You would really have to know me to know the full effect of just how interested in people's stories I am and how unafraid I am to talk to anyone or ask a question if I am just so curious I have to know. This afternoon, I went to grab some lunch for everyone up the street at this little cafe/deli. The line was a little long and as I was waiting, I casually mentioned to the woman standing in front of me, "I like your scarf", which she in turn replied, "I like your hat". Because of the longish line, we began a casual conversation. Casual went to solemn when Frank Sinatra came over the speakers and she said "Oh, my husband loved Frank Sinatra, we saw him at the Cotton Club the day after we were married........he passed away 2 months ago." I said how sorry I was, to which she replied, "we were married 63 years. We met at the beach when I was 15 and he was 18 and I knew I loved him the minute I looked at him." She went on to tell me that he had been shipped off to World War II and she promised to wait for him and when he got back (she was 17), they ran off and eloped to City Hall, to the horror of her disapproving parents. I said, "Weren't you scared, weren't they angry" And cutie pie said "Oh
hunny, I was in love, you know how you are when you are in love. He was the love of my life, I would have followed him to the ends of the earth." She said they had $75.00 IN TOTAL to their name, to put a
down payment on an apartment, buy a week's worth of food, a wedding
license AND a wedding ring! She said her wedding ring was $7.00 from a street vendor in Brooklyn and the most precious item that she has ever owned.
In fact, when he once tried to replace it years later when he
became an officer, she was
offended and said that the one she already owned was just perfect.
And the whole time she told these stories with a smile. I could have listened to her life biography if I had had the time. All we had at the moment was my co-worker's phone camera and I made her stop for this picture. ***She pulled a chain from beneath her sweater just before I left and said "Oh, this is the ring, I wear it close to my heart." And there it was, a little tiny
lookin' gold ring. A lifetime of love and memories circled inside. It warmed and broke my heart at the same time.

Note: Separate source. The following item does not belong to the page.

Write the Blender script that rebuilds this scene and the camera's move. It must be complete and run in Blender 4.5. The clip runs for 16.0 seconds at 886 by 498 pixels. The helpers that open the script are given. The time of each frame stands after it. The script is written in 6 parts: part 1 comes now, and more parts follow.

***This is just an interesting historical fact that I
learned that I had to include. When she had said her husband was in WWII, she said that what he had been trained to do in combat, specifically, was drive those little boats to the shore to drop off soldiers and ammunition and that he was infact driving one of the boats on D-Day. Some of you may find it in odd that I asked this, but I did (and she was excited to answer!) I asked her if she had seen Saving Private Ryan. She said that she and her husband 'of course' had. I then asked her if the opening scene of the D-Day invasion was, according to her husband's recollection, totally overblown or pretty close to actuality. She said that throughout the whole opening of the movie her husband kept tugging on her arm and telling her, "that's what it was like, that's just what it was like!" She said that he had
actually been driving his boat to shore and one soldier got shot and they really DID throw him overboard. (though she said that he laughed at the idea that guns were fired underwater as he was adamant that this would 'never work'. funny what you would notice after having been there.) Ittotally amazes me, and gives me great pause that these things were just not in the movies and that people really are able to thrive and survive through ordeals like that. Gives me alot of hope for life.